* **DATA EXCERPT**

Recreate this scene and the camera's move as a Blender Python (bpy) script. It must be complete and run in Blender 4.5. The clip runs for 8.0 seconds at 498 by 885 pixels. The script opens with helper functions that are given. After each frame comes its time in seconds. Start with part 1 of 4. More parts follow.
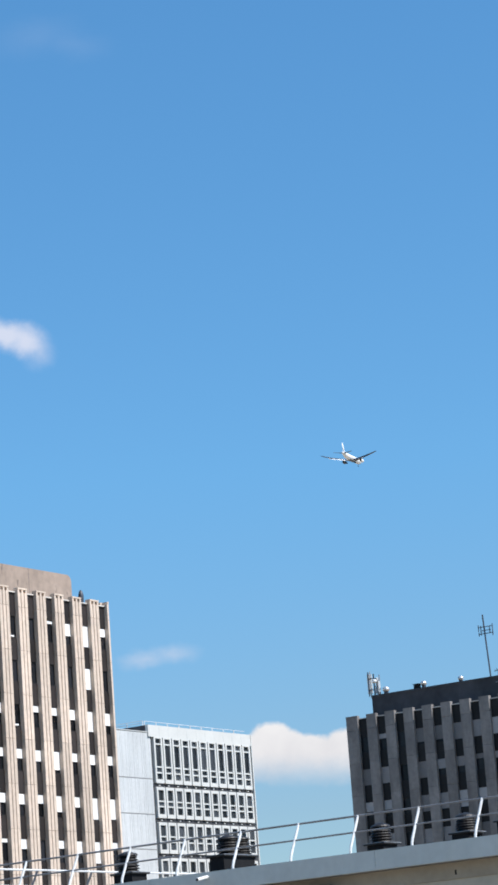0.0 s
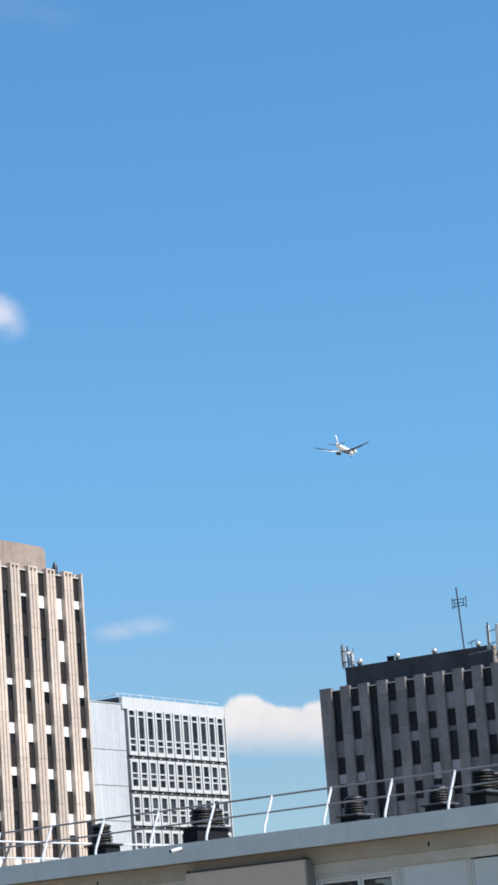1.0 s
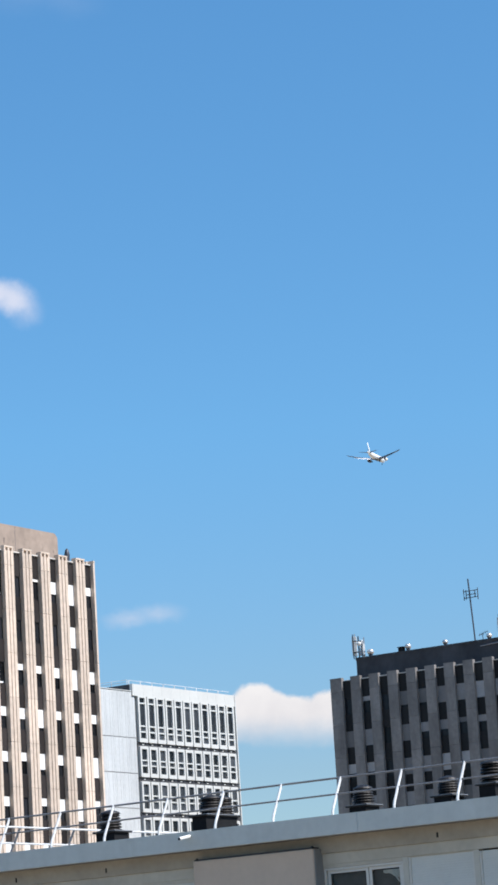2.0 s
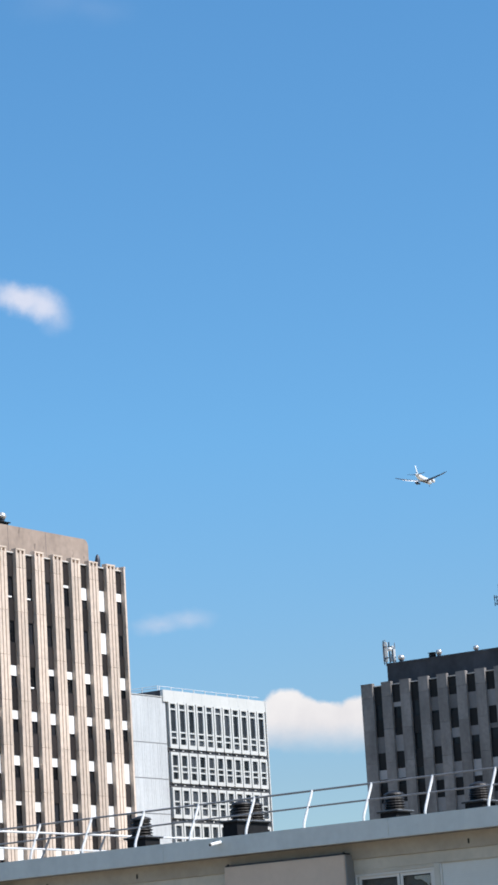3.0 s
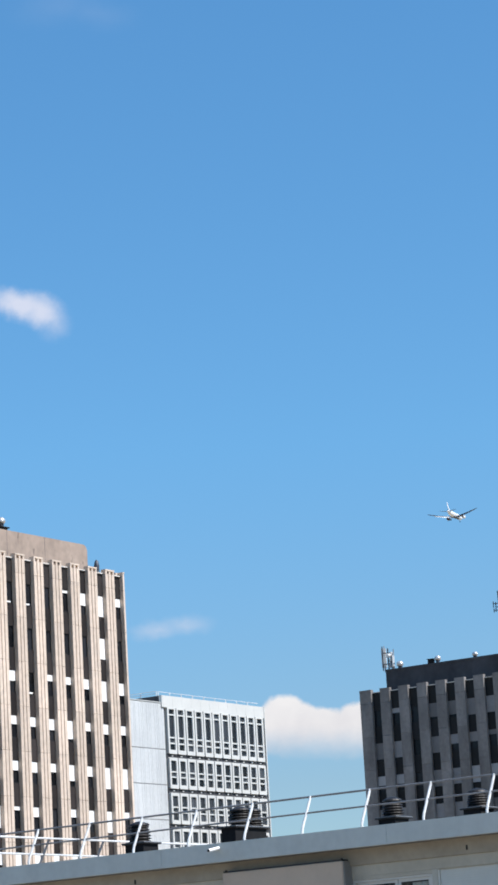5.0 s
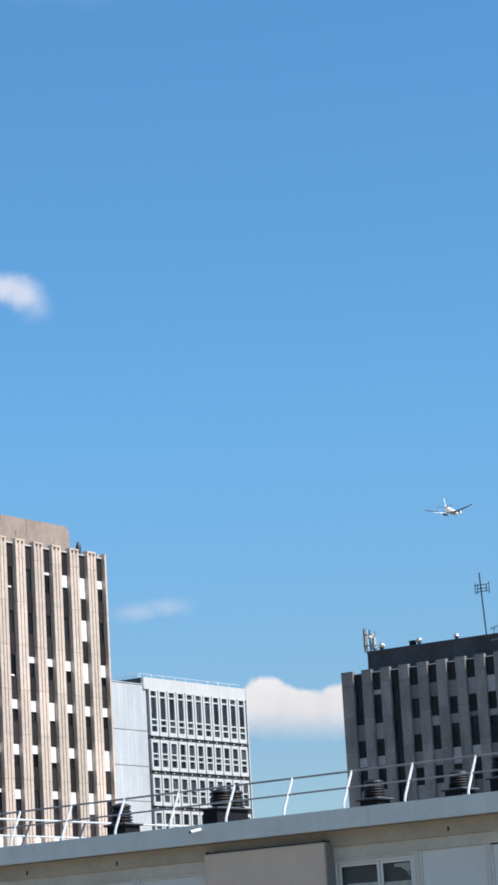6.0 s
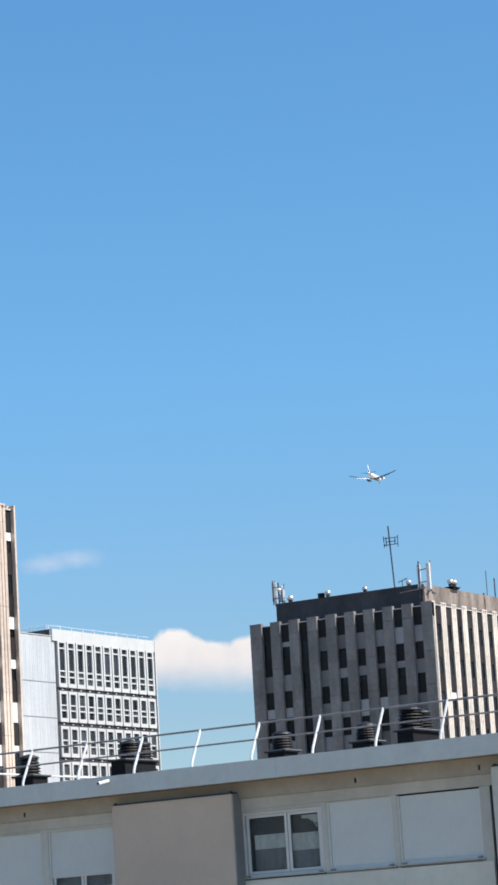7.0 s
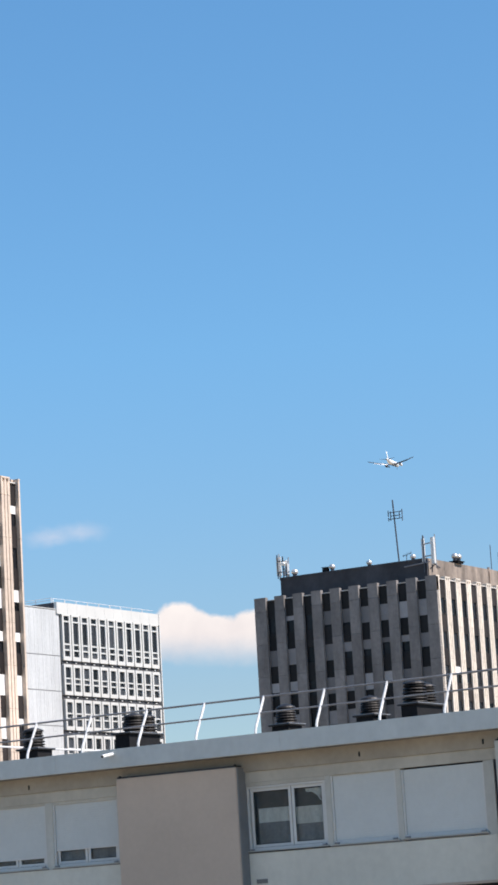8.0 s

* **EXERCISE DESCRIPTION**
Leave out the pictures and print every line of the data exactly.

* **RESPONSE**
Recreate this scene and the camera's move as a Blender Python (bpy) script. It must be complete and run in Blender 4.5. The clip runs for 8.0 seconds at 498 by 885 pixels. The script opens with helper functions that are given. After each frame comes its time in seconds. Start with part 1 of 4. More parts follow.
0.0 s
1.0 s
2.0 s
3.0 s
5.0 s
6.0 s
7.0 s
8.0 s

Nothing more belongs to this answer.